#### Exercise instructions
Type out the data exactly as given. Skip any image.

********************

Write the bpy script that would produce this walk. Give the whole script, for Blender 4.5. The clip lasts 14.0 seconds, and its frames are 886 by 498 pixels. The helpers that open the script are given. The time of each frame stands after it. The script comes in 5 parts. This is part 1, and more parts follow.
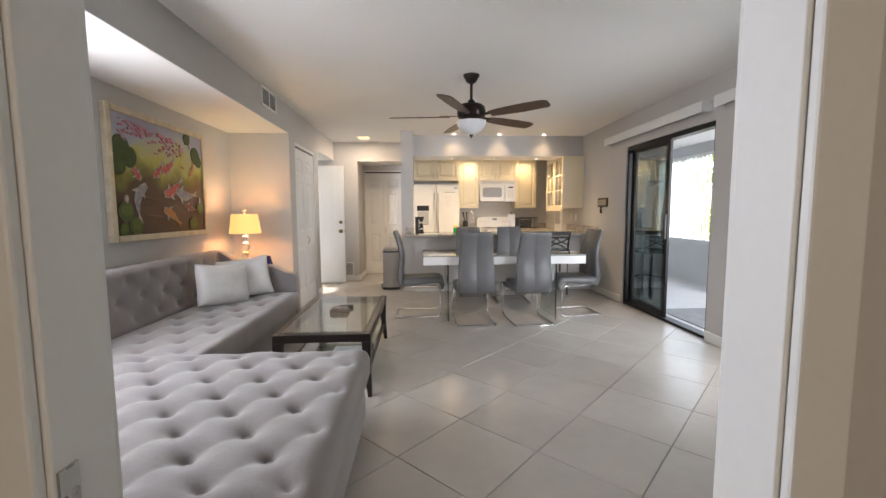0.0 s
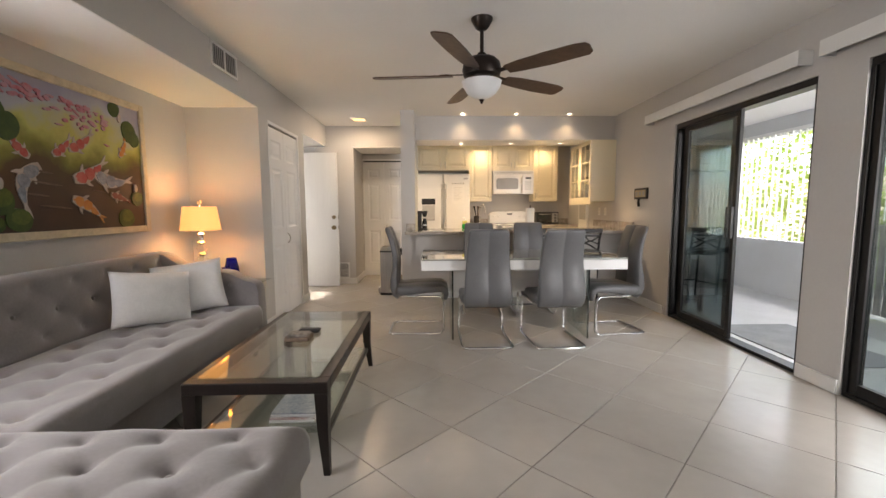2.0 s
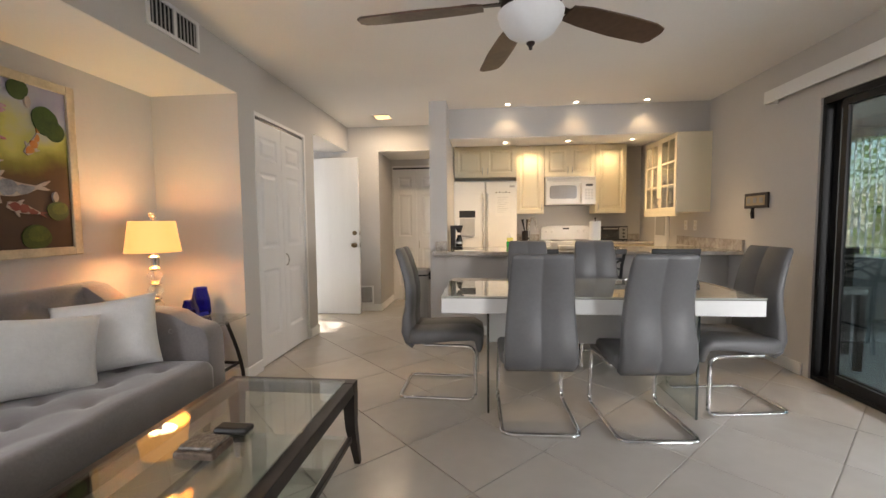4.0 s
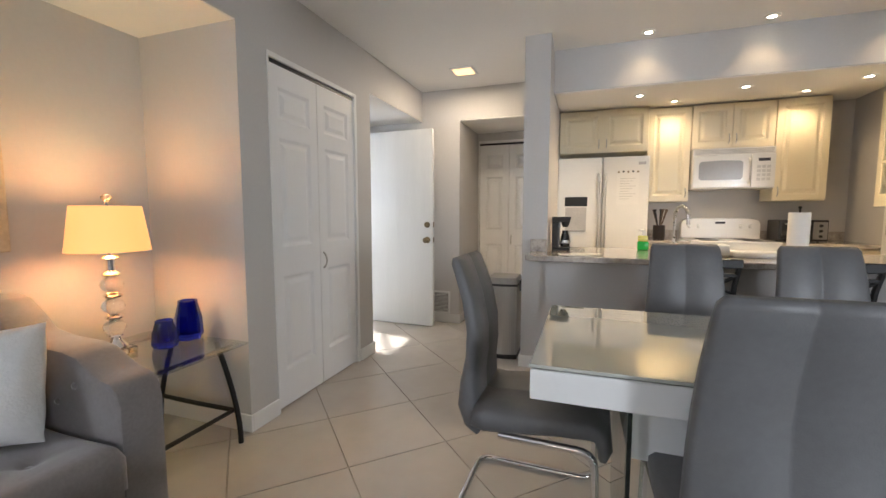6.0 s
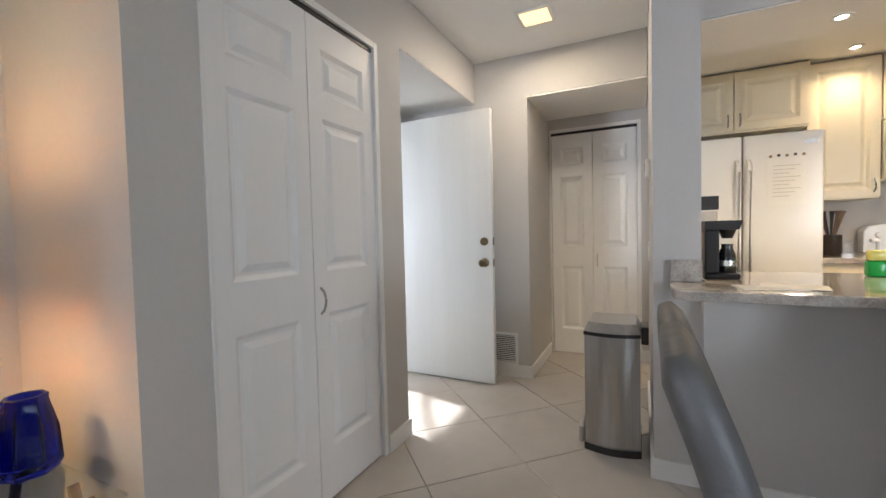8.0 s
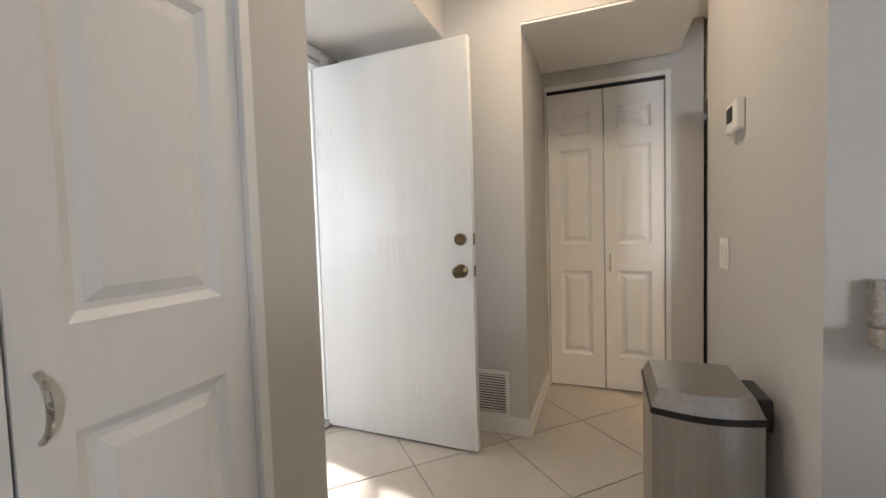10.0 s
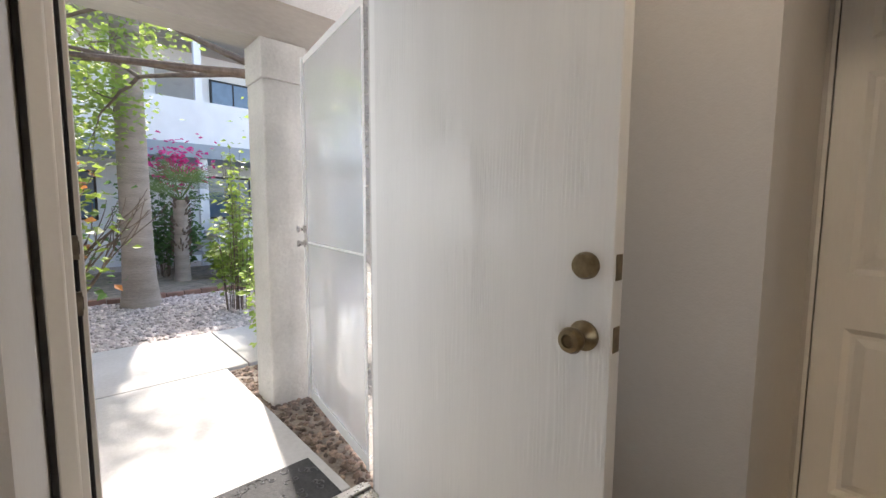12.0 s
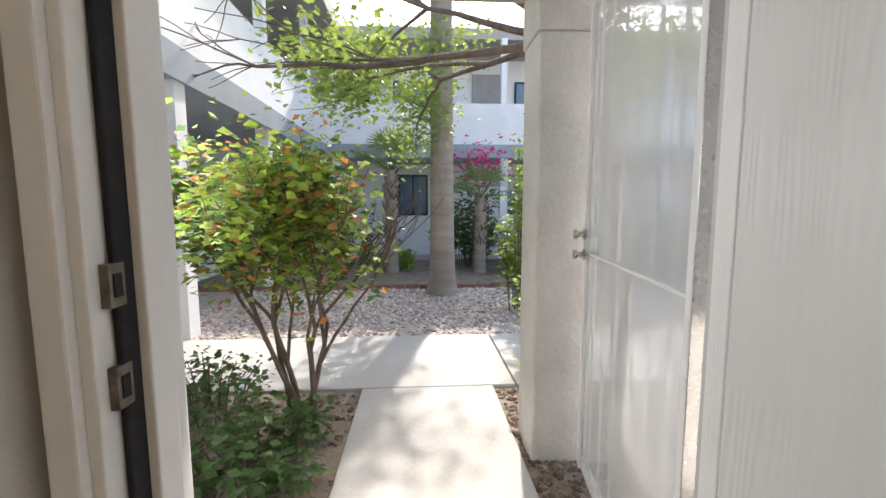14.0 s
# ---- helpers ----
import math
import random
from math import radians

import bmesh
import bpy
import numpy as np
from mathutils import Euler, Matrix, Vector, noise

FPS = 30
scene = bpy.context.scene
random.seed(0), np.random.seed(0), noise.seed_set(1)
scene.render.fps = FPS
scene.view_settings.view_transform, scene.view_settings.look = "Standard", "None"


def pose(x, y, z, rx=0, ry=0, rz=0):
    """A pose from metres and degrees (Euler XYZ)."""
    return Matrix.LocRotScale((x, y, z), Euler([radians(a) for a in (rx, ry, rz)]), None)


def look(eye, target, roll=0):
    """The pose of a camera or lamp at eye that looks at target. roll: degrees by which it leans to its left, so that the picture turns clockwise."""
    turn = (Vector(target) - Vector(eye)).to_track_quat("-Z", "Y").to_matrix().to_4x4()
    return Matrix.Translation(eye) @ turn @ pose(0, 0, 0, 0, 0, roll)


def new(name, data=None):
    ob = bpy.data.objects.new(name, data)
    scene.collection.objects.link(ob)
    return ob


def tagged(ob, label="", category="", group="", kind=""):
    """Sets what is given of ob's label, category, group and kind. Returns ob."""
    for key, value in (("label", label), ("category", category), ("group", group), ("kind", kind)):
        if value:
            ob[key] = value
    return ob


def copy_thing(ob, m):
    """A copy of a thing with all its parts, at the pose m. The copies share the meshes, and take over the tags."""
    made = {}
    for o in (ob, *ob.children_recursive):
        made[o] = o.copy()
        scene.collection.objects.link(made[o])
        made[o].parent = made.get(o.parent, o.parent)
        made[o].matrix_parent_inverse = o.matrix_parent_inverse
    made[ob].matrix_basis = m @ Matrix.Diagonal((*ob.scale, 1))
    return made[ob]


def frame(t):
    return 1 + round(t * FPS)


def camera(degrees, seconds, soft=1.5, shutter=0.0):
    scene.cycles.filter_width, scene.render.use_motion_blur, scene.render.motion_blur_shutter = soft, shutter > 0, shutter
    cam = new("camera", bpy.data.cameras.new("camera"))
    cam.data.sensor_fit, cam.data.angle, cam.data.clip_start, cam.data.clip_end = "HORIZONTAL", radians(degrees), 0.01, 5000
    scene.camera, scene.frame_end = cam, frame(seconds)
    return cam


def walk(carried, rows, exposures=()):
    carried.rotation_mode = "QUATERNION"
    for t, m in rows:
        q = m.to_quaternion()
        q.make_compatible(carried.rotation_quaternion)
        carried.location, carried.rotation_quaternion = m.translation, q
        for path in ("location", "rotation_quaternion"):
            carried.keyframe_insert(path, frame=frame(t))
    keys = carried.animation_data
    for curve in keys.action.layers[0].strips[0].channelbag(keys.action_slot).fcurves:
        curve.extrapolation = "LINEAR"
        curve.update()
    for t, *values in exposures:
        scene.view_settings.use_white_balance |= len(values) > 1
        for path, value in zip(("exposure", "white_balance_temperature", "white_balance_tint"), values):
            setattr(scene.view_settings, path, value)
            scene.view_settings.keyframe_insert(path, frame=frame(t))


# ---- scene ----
cam = camera(94.5, 14.0)
PATH = [
    (0, (0.421, 0.188, 1.234), (0.533, 2.176, 1.056), -0.3),
    (0.5, (0.446, 0.399, 1.21), (0.511, 2.389, 1.018), -0.5),
    (1, (0.452, 0.633, 1.21), (0.521, 2.622, 1.006), -0.9),
    (1.5, (0.493, 0.864, 1.187), (0.565, 2.852, 0.978), -0.7),
    (2, (0.563, 1.111, 1.198), (0.61, 3.1, 1.001), -0.3),
    (2.2, (0.585, 1.19, 1.197), (0.624, 3.181, 1.01), -0.2),
    (4.3, (0.704, 2.418, 1.197), (0.442, 4.397, 1.073), -0.7),
    (4.5, (0.7, 2.538, 1.193), (0.385, 4.509, 1.07), -0.8),
    (5, (0.689, 2.847, 1.198), (0.222, 4.788, 1.072), -0.5),
    (5.5, (0.671, 3.147, 1.191), (0.096, 5.055, 1.023), 0.2),
    (6, (0.596, 3.479, 1.192), (-0.06, 5.36, 1.018), -0.0),
    (6.5, (0.497, 3.8, 1.172), (-0.329, 5.617, 1.043), 0.3),
    (7, (0.405, 4.058, 1.154), (-0.496, 5.84, 1.048), 0.0),
    (7.5, (0.246, 4.319, 1.137), (-0.626, 6.117, 1.063), -1.1),
    (8, (0.094, 4.56, 1.136), (-0.778, 6.358, 1.063), -1.4),
    (8.5, (-0.04, 4.785, 1.133), (-0.833, 6.619, 1.052), -1.7),
    (8.7, (-0.096, 4.876, 1.121), (-0.806, 6.743, 1.031), -2.1),
    (11, (-0.377, 6.111, 1.175), (-1.232, 7.913, 1.033), -0.4),
    (11.5, (-0.443, 6.409, 1.201), (-1.649, 7.993, 1.015), 0.3),
    (12, (-0.512, 6.576, 1.191), (-1.969, 7.934, 1.006), 0.3),
    (12.5, (-0.636, 6.715, 1.198), (-2.344, 7.738, 1.005), 0.0),
    (13, (-0.796, 6.826, 1.219), (-2.697, 7.415, 1.019), 0.3),
    (13.5, (-0.974, 6.908, 1.205), (-2.945, 7.177, 1.002), 0.4),
    (14, (-1.206, 6.956, 1.199), (-3.192, 7.071, 0.991), -0.2),
]
EXPOSURES = [(0.0, 1.6, 6600, 14), (0.5, 1.4, 6900, 15), (2.0, 1.4, 7200, 16), (4.3, 1.4, 6900, 14), (6.0, 1.35, 6300, 12), (7.0, 1.25, 6000, 11), (8.7, 1.35, 6150, 11), (11.0, 1.15, 6700, 14), (12.0, 0.75, 6700, 14), (13.0, 0.5, 6600, 13), (14.0, 0.4, 6900, 13)]
walk(cam, [(t, look(eye, target, roll)) for t, eye, target, roll in PATH], EXPOSURES)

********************

#### Finished exercise
Write the bpy script that would produce this walk. Give the whole script, for Blender 4.5. The clip lasts 14.0 seconds, and its frames are 886 by 498 pixels. The helpers that open the script are given. The time of each frame stands after it. The script comes in 5 parts. This is part 1, and more parts follow.
0.0 s
2.0 s
4.0 s
6.0 s
8.0 s
10.0 s
12.0 s
14.0 s
# ---- helpers ----
import math
import random
from math import radians

import bmesh
import bpy
import numpy as np
from mathutils import Euler, Matrix, Vector, noise

FPS = 30
scene = bpy.context.scene
random.seed(0), np.random.seed(0), noise.seed_set(1)
scene.render.fps = FPS
scene.view_settings.view_transform, scene.view_settings.look = "Standard", "None"


def pose(x, y, z, rx=0, ry=0, rz=0):
    """A pose from metres and degrees (Euler XYZ)."""
    return Matrix.LocRotScale((x, y, z), Euler([radians(a) for a in (rx, ry, rz)]), None)


def look(eye, target, roll=0):
    """The pose of a camera or lamp at eye that looks at target. roll: degrees by which it leans to its left, so that the picture turns clockwise."""
    turn = (Vector(target) - Vector(eye)).to_track_quat("-Z", "Y").to_matrix().to_4x4()
    return Matrix.Translation(eye) @ turn @ pose(0, 0, 0, 0, 0, roll)


def new(name, data=None):
    ob = bpy.data.objects.new(name, data)
    scene.collection.objects.link(ob)
    return ob


def tagged(ob, label="", category="", group="", kind=""):
    """Sets what is given of ob's label, category, group and kind. Returns ob."""
    for key, value in (("label", label), ("category", category), ("group", group), ("kind", kind)):
        if value:
            ob[key] = value
    return ob


def copy_thing(ob, m):
    """A copy of a thing with all its parts, at the pose m. The copies share the meshes, and take over the tags."""
    made = {}
    for o in (ob, *ob.children_recursive):
        made[o] = o.copy()
        scene.collection.objects.link(made[o])
        made[o].parent = made.get(o.parent, o.parent)
        made[o].matrix_parent_inverse = o.matrix_parent_inverse
    made[ob].matrix_basis = m @ Matrix.Diagonal((*ob.scale, 1))
    return made[ob]


def frame(t):
    return 1 + round(t * FPS)


def camera(degrees, seconds, soft=1.5, shutter=0.0):
    scene.cycles.filter_width, scene.render.use_motion_blur, scene.render.motion_blur_shutter = soft, shutter > 0, shutter
    cam = new("camera", bpy.data.cameras.new("camera"))
    cam.data.sensor_fit, cam.data.angle, cam.data.clip_start, cam.data.clip_end = "HORIZONTAL", radians(degrees), 0.01, 5000
    scene.camera, scene.frame_end = cam, frame(seconds)
    return cam


def walk(carried, rows, exposures=()):
    carried.rotation_mode = "QUATERNION"
    for t, m in rows:
        q = m.to_quaternion()
        q.make_compatible(carried.rotation_quaternion)
        carried.location, carried.rotation_quaternion = m.translation, q
        for path in ("location", "rotation_quaternion"):
            carried.keyframe_insert(path, frame=frame(t))
    keys = carried.animation_data
    for curve in keys.action.layers[0].strips[0].channelbag(keys.action_slot).fcurves:
        curve.extrapolation = "LINEAR"
        curve.update()
    for t, *values in exposures:
        scene.view_settings.use_white_balance |= len(values) > 1
        for path, value in zip(("exposure", "white_balance_temperature", "white_balance_tint"), values):
            setattr(scene.view_settings, path, value)
            scene.view_settings.keyframe_insert(path, frame=frame(t))


# ---- scene ----
cam = camera(94.5, 14.0)
PATH = [
    (0, (0.421, 0.188, 1.234), (0.533, 2.176, 1.056), -0.3),
    (0.5, (0.446, 0.399, 1.21), (0.511, 2.389, 1.018), -0.5),
    (1, (0.452, 0.633, 1.21), (0.521, 2.622, 1.006), -0.9),
    (1.5, (0.493, 0.864, 1.187), (0.565, 2.852, 0.978), -0.7),
    (2, (0.563, 1.111, 1.198), (0.61, 3.1, 1.001), -0.3),
    (2.2, (0.585, 1.19, 1.197), (0.624, 3.181, 1.01), -0.2),
    (4.3, (0.704, 2.418, 1.197), (0.442, 4.397, 1.073), -0.7),
    (4.5, (0.7, 2.538, 1.193), (0.385, 4.509, 1.07), -0.8),
    (5, (0.689, 2.847, 1.198), (0.222, 4.788, 1.072), -0.5),
    (5.5, (0.671, 3.147, 1.191), (0.096, 5.055, 1.023), 0.2),
    (6, (0.596, 3.479, 1.192), (-0.06, 5.36, 1.018), -0.0),
    (6.5, (0.497, 3.8, 1.172), (-0.329, 5.617, 1.043), 0.3),
    (7, (0.405, 4.058, 1.154), (-0.496, 5.84, 1.048), 0.0),
    (7.5, (0.246, 4.319, 1.137), (-0.626, 6.117, 1.063), -1.1),
    (8, (0.094, 4.56, 1.136), (-0.778, 6.358, 1.063), -1.4),
    (8.5, (-0.04, 4.785, 1.133), (-0.833, 6.619, 1.052), -1.7),
    (8.7, (-0.096, 4.876, 1.121), (-0.806, 6.743, 1.031), -2.1),
    (11, (-0.377, 6.111, 1.175), (-1.232, 7.913, 1.033), -0.4),
    (11.5, (-0.443, 6.409, 1.201), (-1.649, 7.993, 1.015), 0.3),
    (12, (-0.512, 6.576, 1.191), (-1.969, 7.934, 1.006), 0.3),
    (12.5, (-0.636, 6.715, 1.198), (-2.344, 7.738, 1.005), 0.0),
    (13, (-0.796, 6.826, 1.219), (-2.697, 7.415, 1.019), 0.3),
    (13.5, (-0.974, 6.908, 1.205), (-2.945, 7.177, 1.002), 0.4),
    (14, (-1.206, 6.956, 1.199), (-3.192, 7.071, 0.991), -0.2),
]
EXPOSURES = [(0.0, 1.6, 6600, 14), (0.5, 1.4, 6900, 15), (2.0, 1.4, 7200, 16), (4.3, 1.4, 6900, 14), (6.0, 1.35, 6300, 12), (7.0, 1.25, 6000, 11), (8.7, 1.35, 6150, 11), (11.0, 1.15, 6700, 14), (12.0, 0.75, 6700, 14), (13.0, 0.5, 6600, 13), (14.0, 0.4, 6900, 13)]
walk(cam, [(t, look(eye, target, roll)) for t, eye, target, roll in PATH], EXPOSURES)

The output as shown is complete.